“British-Born Chinese” is a well used phrase among UK-based British-Chinese and the Chinese diaspora communities. It is often abbreviated in everyday speech, and as such it echoes the internationally known acronym “BBC”. It intrigued me when I first heard this acronym being uttered, decades ago, by British-Chinese friends and colleagues. Upon reflection, my ears were just as pivotal to my debut novel, Monkey Steals Plum as were my experiences and engagements…
To paraphrase a well known English proverb, research is the mother of invention. That is not to say that research has to spark a novel – it is more likely to spur, sustain and ensure the accuracy of your draft. Early readers of Monkey… have asked about the research for the book. So, foreseeing an FAQ, here is my top three methods for driving, drafting and delivering a book:
Experience for yourself
In respect of first hand research, the opportunity to go into Space – one of the three key settings of my debut – was, and remains, off my radar. However the other two settings were fine: I had lived and worked, since the mid-1990s, between the twin cities of Salford and Manchester, UK; and I have widely travelled in China.
The salient point about my travels in China is breadth: I travelled off the beaten track in rural China – ditto I savoured several cities; also I travelled alone – whereas other times I shadowed a Chinese national on a tour through the heartlands of China while working as a journalist. Many of the places have ended up being borrowed or morphed and used as settings in the book.

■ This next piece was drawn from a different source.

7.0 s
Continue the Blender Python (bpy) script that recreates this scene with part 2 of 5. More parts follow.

Engage contacts, networks, resources etc
People often forget to stop and look around. In my case, helpfully, I have long realised that we live in a globalised world and therefore ‘China is local’ in many senses – not least of which is the fact that I know or have known many British-Chinese and Chinese nationals as friends and/or colleagues. Therefore I was able to clock up some quality hours in the company of local sources who span the diaspora, from immigrant Chinese nationals to ‘BBCs’. Some of the insights, views and attitudes – if not direct quotes – made it into my debut novel.
A big influence on the concept for my debut novel and its trilogy are the lopsided views of China. These are rampant in Western media but, for me, they are mirrored in the bias of Chinese State media. A simple solution – which is transferable to subjects beyond China – is to listen. As the saying goes: one mouth, two ears.

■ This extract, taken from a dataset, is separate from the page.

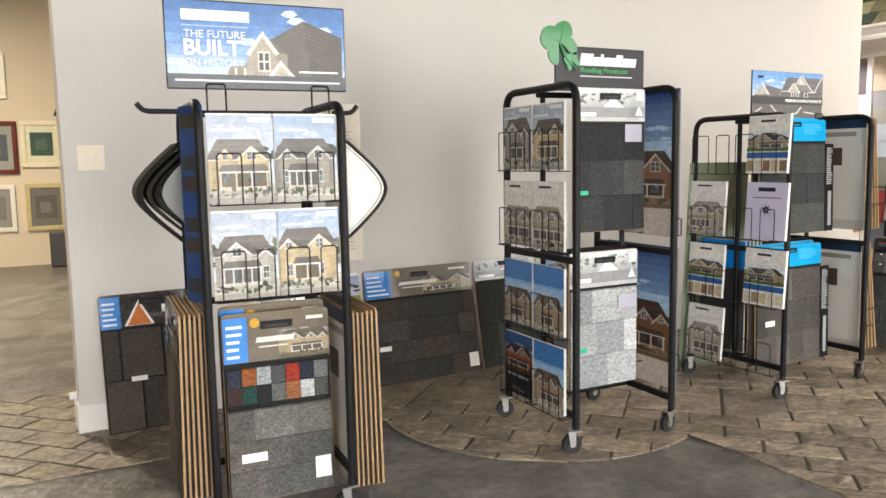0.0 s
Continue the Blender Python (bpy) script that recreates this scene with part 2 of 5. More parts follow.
def glow(name, colour, strength):
    mat = bpy.data.materials.new(name)
    mat.use_nodes = True
    bs = mat.node_tree.nodes["Principled BSDF"]
    bs.inputs["Base Color"].default_value = (0.9, 0.9, 0.88, 1)
    bs.inputs["Emission Color"].default_value, bs.inputs["Emission Strength"].default_value = (*colour, 1), strength
    return mat


M_LAMP = glow("lamp_lens", (1.0, 0.9, 0.78), 9.0)
M_GLASS = bpy.data.materials.new("window_glass")
M_GLASS.use_nodes = True
g = M_GLASS.node_tree.nodes["Principled BSDF"]
g.inputs["Transmission Weight"].default_value, g.inputs["Roughness"].default_value, g.inputs["IOR"].default_value = 1.0, 0.02, 1.05

W = (1.0, 1.0, 1.0)
BLACK = (0.012, 0.012, 0.013)

# ---- floor, walls, ceiling ----
b = Build()
b.box(-4.2, 10.2, -2.2, 11.4, -0.2, -0.006, W)
floor = solid("floor", b, M_CONCRETE, "dark stained and sealed smooth concrete floor", "floor", kind="structure")

ANG = math.atan2(4.37 - 4.02, 6.55 - 0.69)
WALL_M = Matrix.Translation((0.69, 4.02, 0)) @ pose(0, 0, 0, 0, 0, math.degrees(ANG))
WALL_L = math.hypot(6.55 - 0.69, 0.35)
TOP = 3.7
b = Build()
b.box(0, WALL_L, 0, 0.16, -0.05, TOP, W)
wall = solid("wall_partition", b, M_WALL, "off-white painted partition wall behind the sample racks", "wall", kind="structure", m=WALL_M)
b = Build()
b.box(-0.012, 0.30, -0.012, 0.0, 0, 0.13, W)
b.box(-0.012, 0.0, 0.0, 0.16, 0, 0.13, W)
solid("baseboard", b, M_TRIM, "short white baseboard at the end of the partition", "baseboard", kind="structure", m=WALL_M)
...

I made sure to interview as wide a range of BBCs and Chinese nationals as I could muster in terms of my contacts and their networks. The audio clip – linked below – expresses something of those insights…
A summing up of the key factors that drove my debut novel in fact doubles as a short list for future projects. I know from a career in journalism, and life in general, that all of these tips are widely and perennially worth using: First-hand experiences, socially diverse engagements and – perhaps most significant of all – your ears.